Prediction #5: Application Programming Interfaces (API) Will Be Exposed as The Weakest Link Leading to Cloud-Native Threats

By Sekhar Sarukkai, VP engineering and cloud security, McAfee

Credit: ID 115146030 © Tawatdchai Muelae | Dreamstime.com

A recent study showed that more than three in four organizations treat API security differently than web app security, indicating API security readiness lags behind other aspects of application security. The study also showed that more than two-thirds of organizations expose APIs to the public to enable partners and external developers to tap into their software platforms and app ecosystems.

APIs are an essential tool in today’s app ecosystem including cloud environments, IoT, microservices, mobile, and Web-based customer-client communications. Dependence on APIs will further accelerate with a growing ecosystem of cloud applications built as reusable components for back-office automation (such as with Robotic Process Automation) and growth in the ecosystem of applications that leverage APIs of cloud services such as Office 365 and Salesforce. 

Threat actors are following the growing number of organizations using API-enabled apps because APIs continue to be an easy – and vulnerable – means to access a treasure trove of sensitive data. Despite the fallout of large-scale breaches and ongoing threats, APIs often still reside outside of the application security infrastructure and are ignored by security processes and teams. Vulnerabilities will continue to include broken authorization and authentication functions, excessive data exposure, and a failure to focus on rate limiting and resource limiting attacks. Insecure consumption-based APIs without strict rate limits are among the most vulnerable.

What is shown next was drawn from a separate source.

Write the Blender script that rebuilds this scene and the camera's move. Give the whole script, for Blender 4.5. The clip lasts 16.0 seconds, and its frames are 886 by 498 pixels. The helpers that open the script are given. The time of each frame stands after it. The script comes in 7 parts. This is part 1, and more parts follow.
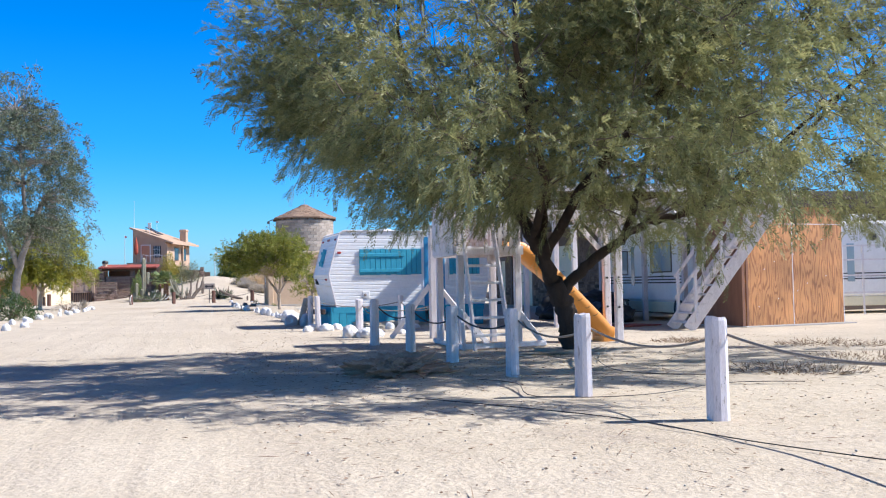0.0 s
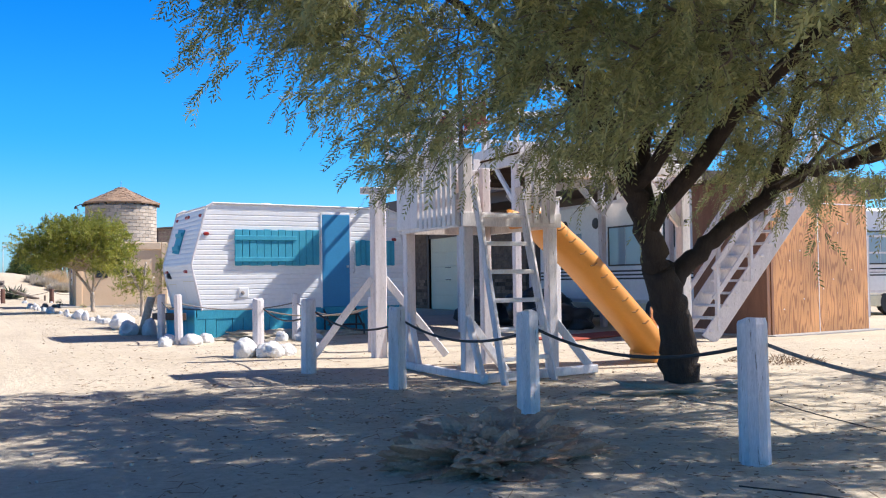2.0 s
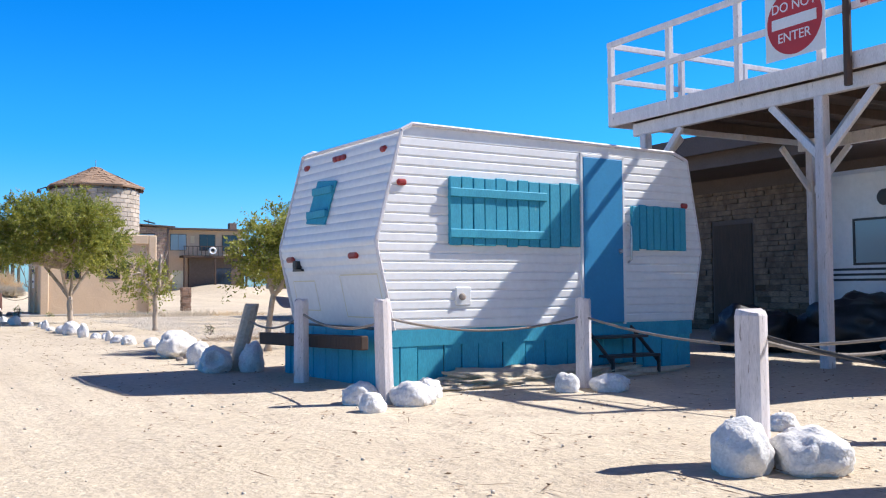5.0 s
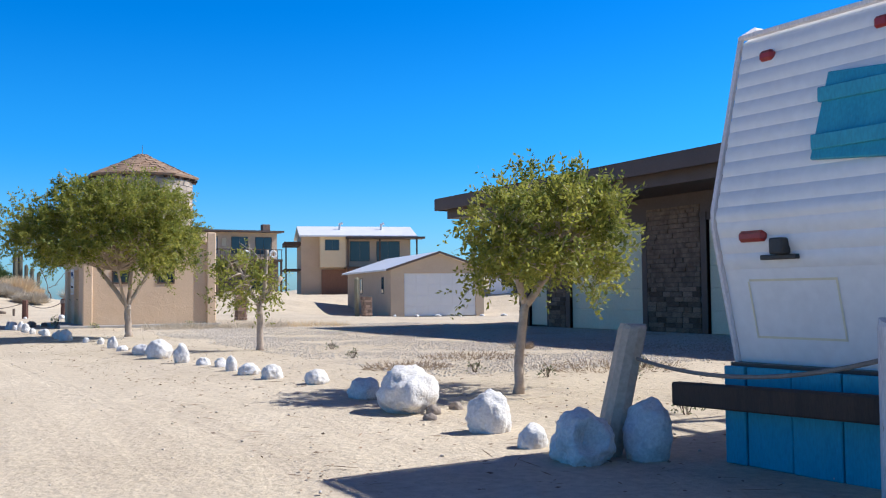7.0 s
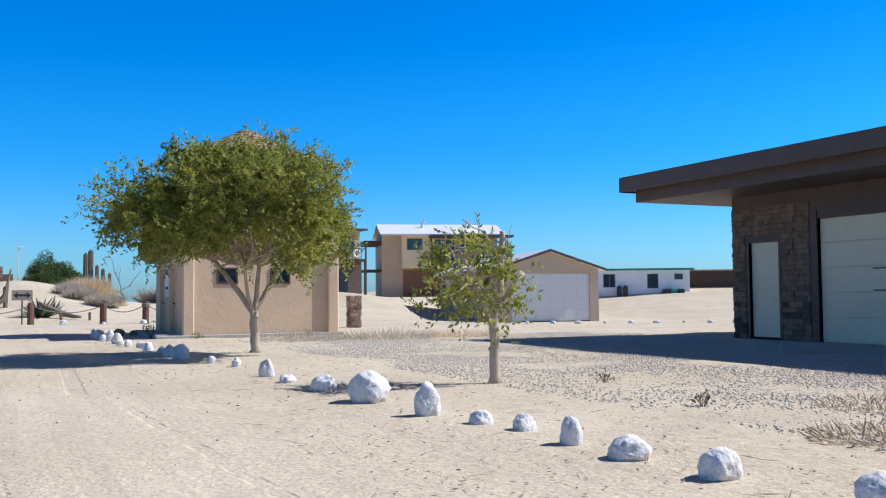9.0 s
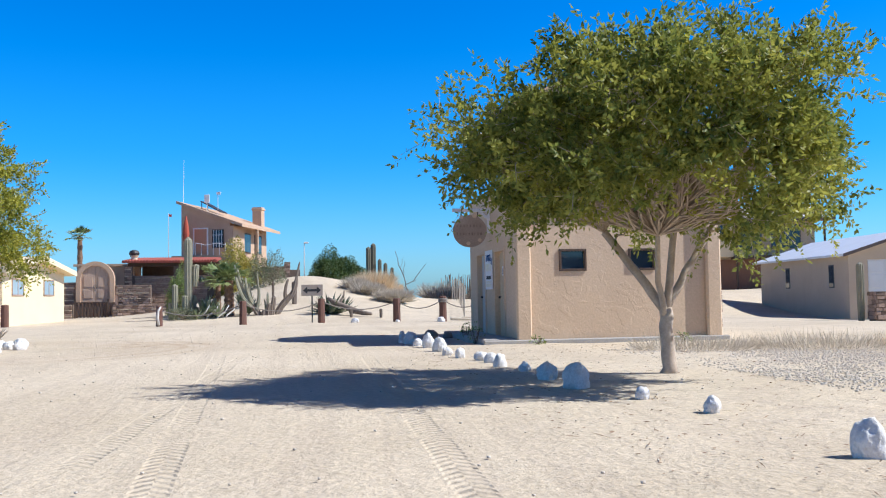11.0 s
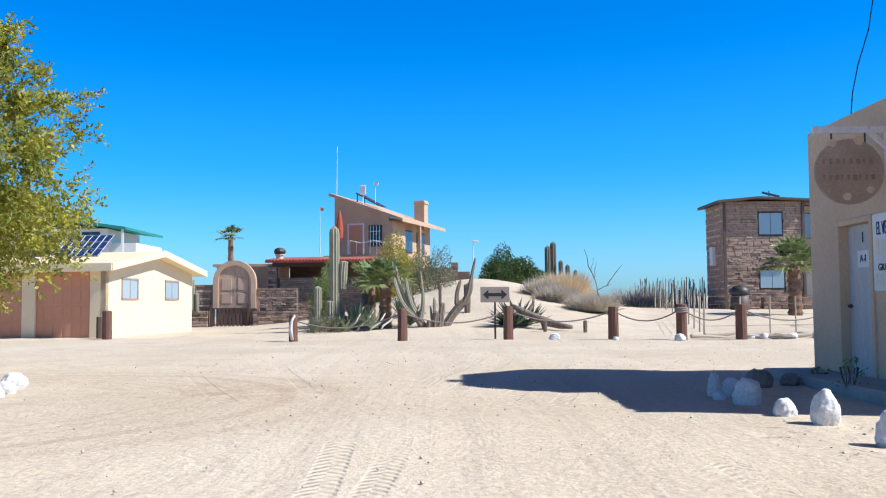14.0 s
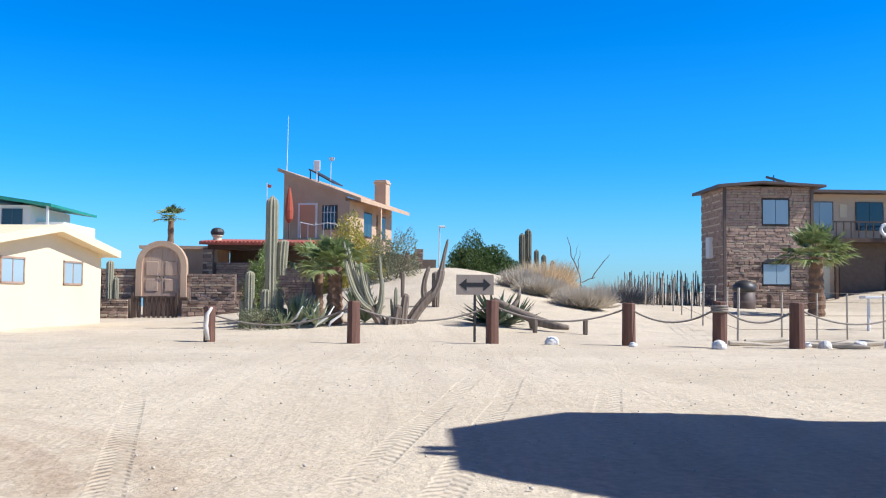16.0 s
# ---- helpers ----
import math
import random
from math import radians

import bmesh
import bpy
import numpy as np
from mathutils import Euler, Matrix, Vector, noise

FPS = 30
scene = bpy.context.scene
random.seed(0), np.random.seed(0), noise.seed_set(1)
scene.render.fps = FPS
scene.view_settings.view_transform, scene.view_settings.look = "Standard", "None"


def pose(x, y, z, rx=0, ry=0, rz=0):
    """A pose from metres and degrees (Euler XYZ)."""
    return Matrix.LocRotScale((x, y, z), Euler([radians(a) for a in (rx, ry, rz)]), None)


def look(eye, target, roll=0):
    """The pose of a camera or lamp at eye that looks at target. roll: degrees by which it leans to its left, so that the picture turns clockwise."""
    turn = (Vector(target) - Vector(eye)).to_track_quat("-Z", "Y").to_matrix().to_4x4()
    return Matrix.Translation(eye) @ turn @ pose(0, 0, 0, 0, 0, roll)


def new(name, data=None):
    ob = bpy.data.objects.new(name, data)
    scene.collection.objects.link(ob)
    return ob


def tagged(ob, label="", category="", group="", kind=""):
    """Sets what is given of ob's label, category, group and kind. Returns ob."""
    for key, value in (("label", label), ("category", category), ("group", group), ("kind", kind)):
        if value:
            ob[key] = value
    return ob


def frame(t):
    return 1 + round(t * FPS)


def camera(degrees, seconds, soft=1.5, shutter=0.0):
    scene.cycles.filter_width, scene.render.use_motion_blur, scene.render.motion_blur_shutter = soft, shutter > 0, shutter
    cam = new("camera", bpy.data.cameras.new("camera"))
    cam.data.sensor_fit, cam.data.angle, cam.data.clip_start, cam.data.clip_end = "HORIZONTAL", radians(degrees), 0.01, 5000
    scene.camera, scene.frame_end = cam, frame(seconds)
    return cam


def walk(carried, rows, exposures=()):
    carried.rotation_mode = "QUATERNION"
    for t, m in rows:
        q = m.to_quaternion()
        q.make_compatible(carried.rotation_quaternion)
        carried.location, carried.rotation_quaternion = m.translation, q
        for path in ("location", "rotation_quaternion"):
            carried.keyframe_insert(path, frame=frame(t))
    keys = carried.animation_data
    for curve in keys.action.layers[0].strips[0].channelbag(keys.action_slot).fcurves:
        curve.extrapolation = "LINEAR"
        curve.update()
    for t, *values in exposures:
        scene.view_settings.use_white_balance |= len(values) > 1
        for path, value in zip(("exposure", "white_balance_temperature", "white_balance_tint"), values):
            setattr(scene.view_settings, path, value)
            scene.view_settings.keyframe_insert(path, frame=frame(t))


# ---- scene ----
# camera and walk
cam = camera(50.6, 16.0, soft=1.15)
PATH = [
    (0, (1.776, -18.858, 1.247), (2.248, -16.916, 1.32), -1.1),
    (0.5, (1.661, -16.776, 1.199), (2.226, -14.858, 1.273), -0.6),
    (1, (1.579, -14.906, 1.213), (2.241, -13.02, 1.276), -1.4),
    (1.5, (1.407, -13.17, 1.201), (2.174, -11.323, 1.264), -0.9),
    (2, (1.402, -11.22, 1.145), (2.257, -9.413, 1.213), -0.8),
    (2.5, (1.35, -9.427, 1.166), (2.27, -7.652, 1.226), -1.5),
    (3, (1.203, -7.681, 1.144), (2.164, -5.929, 1.212), -1.1),
    (3.2, (1.144, -6.946, 1.119), (2.117, -5.199, 1.19), -1.1),
    (5.3, (0.752, 0.656, 1.044), (1.719, 2.405, 1.132), -0.4),
    (5.5, (0.725, 1.419, 1.043), (1.684, 3.172, 1.134), -0.6),
    (6, (0.611, 3.214, 1.058), (1.559, 4.973, 1.152), -0.5),
    (6.5, (0.481, 4.929, 1.069), (1.424, 6.69, 1.158), -0.6),
    (7, (0.371, 6.639, 1.084), (1.328, 8.393, 1.179), -0.6),
    (7.5, (0.29, 8.339, 1.107), (1.263, 10.083, 1.21), -0.7),
    (8, (0.265, 10.154, 1.124), (1.257, 11.887, 1.223), -0.6),
    (8.5, (0.219, 11.993, 1.136), (1.221, 13.721, 1.236), -0.6),
    (8.7, (0.219, 12.784, 1.137), (1.171, 14.543, 1.237), -0.6),
    (9, (0.219, 13.97, 1.137), (1.076, 15.774, 1.238), -0.5),
    (9.5, (0.219, 15.998, 1.13), (0.931, 17.864, 1.231), -0.6),
    (9.7, (0.211, 16.834, 1.126), (0.853, 18.725, 1.226), -0.6),
    (11.8, (0.0, 24.822, 1.048), (0.197, 26.809, 1.146), -0.9),
    (12, (-0.02, 25.596, 1.04), (0.138, 27.587, 1.138), -0.8),
    (12.5, (-0.096, 27.438, 1.014), (-0.015, 29.434, 1.112), -0.7),
    (13, (-0.159, 29.275, 1.007), (-0.127, 31.272, 1.103), -0.7),
    (13.5, (-0.267, 31.119, 0.99), (-0.26, 33.116, 1.095), -0.6),
    (14, (-0.316, 32.844, 1.07), (-0.318, 34.84, 1.188), -0.5),
    (14.5, (-0.388, 34.556, 1.093), (-0.381, 36.552, 1.216), -0.3),
    (15, (-0.411, 36.237, 1.065), (-0.382, 38.233, 1.185), -0.1),
    (15.5, (-0.43, 37.919, 1.066), (-0.377, 39.915, 1.17), 0.3),
    (16, (-0.429, 39.556, 1.064), (-0.348, 41.551, 1.166), 0.5),
]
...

Headlines reporting API-based breaches will continue into 2020, affecting high-profile apps in social media, peer-to-peer, messaging, financial processes, and others, adding to the hundreds of millions of transactions and user profiles that have been scraped in the past two years. The increasing need and hurried pace of organizations adopting APIs for their applications in 2020 will expose API security as the weakest link leading to cloud-native threats, putting user privacy and data at risk until security strategies mature.

Organizations seeking improvement in their API security strategy should pursue a more complete understanding of their Cloud Service APIs through comprehensive discovery across SaaS, PaaS and IaaS environments, implement policy-based authorization, and explore User and Entity Behavior Analytics (UEBA) technology to detect anomalous access patterns.